Brown algae does like to grow in low circulation spots, the exact opposite of black brush algae (for instance.) For example, it's quite common to find brown algae in the corners of tanks just past where the gravel starts or in the crevices of hardscape decorations where water flow doesn't hit as much but where light reaches. By contrast, one might first see black brush algae (little tufts of black bristles) appearing first way out on the tips of pointed plant leaves right in the highest areas of flow in your tank. BBA is stimulated by the ups and downs of CO2 when you do larger water changes of fresh tap water (fresh tap water usually has elevated CO2 for a short period.) Brown algae doesn't seem to have a special relationship to CO2 but like all algae has a tougher time when water changes are frequent because lots and lots of algae spores are lost to a water change.

All this is to just add a bit of detail for beginners so they can see that many of our simplistic thoughts we toss around (and it's important for us to do that for beginners of course as there's only so much one can take in at first) are just the tip of the iceberg as far as real understanding goes.

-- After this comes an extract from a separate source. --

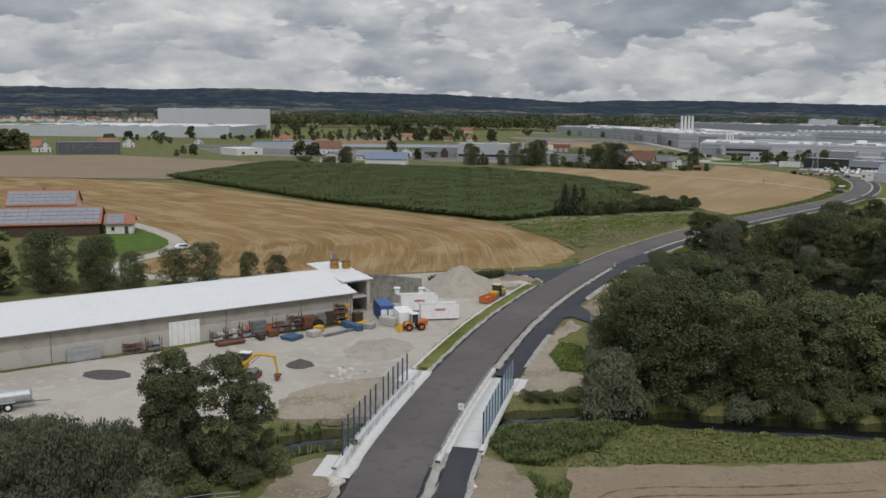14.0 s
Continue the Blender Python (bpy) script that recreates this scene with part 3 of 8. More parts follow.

Anyway, going back to a final, more relevant, comment for marieukxx: physical cleaning and larger water changes are clearly powerful tools. Most important of all though is ensuring that your lighting power is down in that 1 to 1.7 watt/USgallon (ie. below 2w/g usually) (assumes non-high-output fluorescents) sweet range and that your controlled lighting hours are between 4 hours and 10 or so (and assumes sunlight is not adding.) Beginners can usually perform experiments by subtracting or adding 2 hours of lighting at a time and watching the results over two weeks to a month before the next lighting experiment. Once a result is seen, those changes can be more fine-tuned. Others may have even better advice in this area but I hoped this may have helped someone a bit.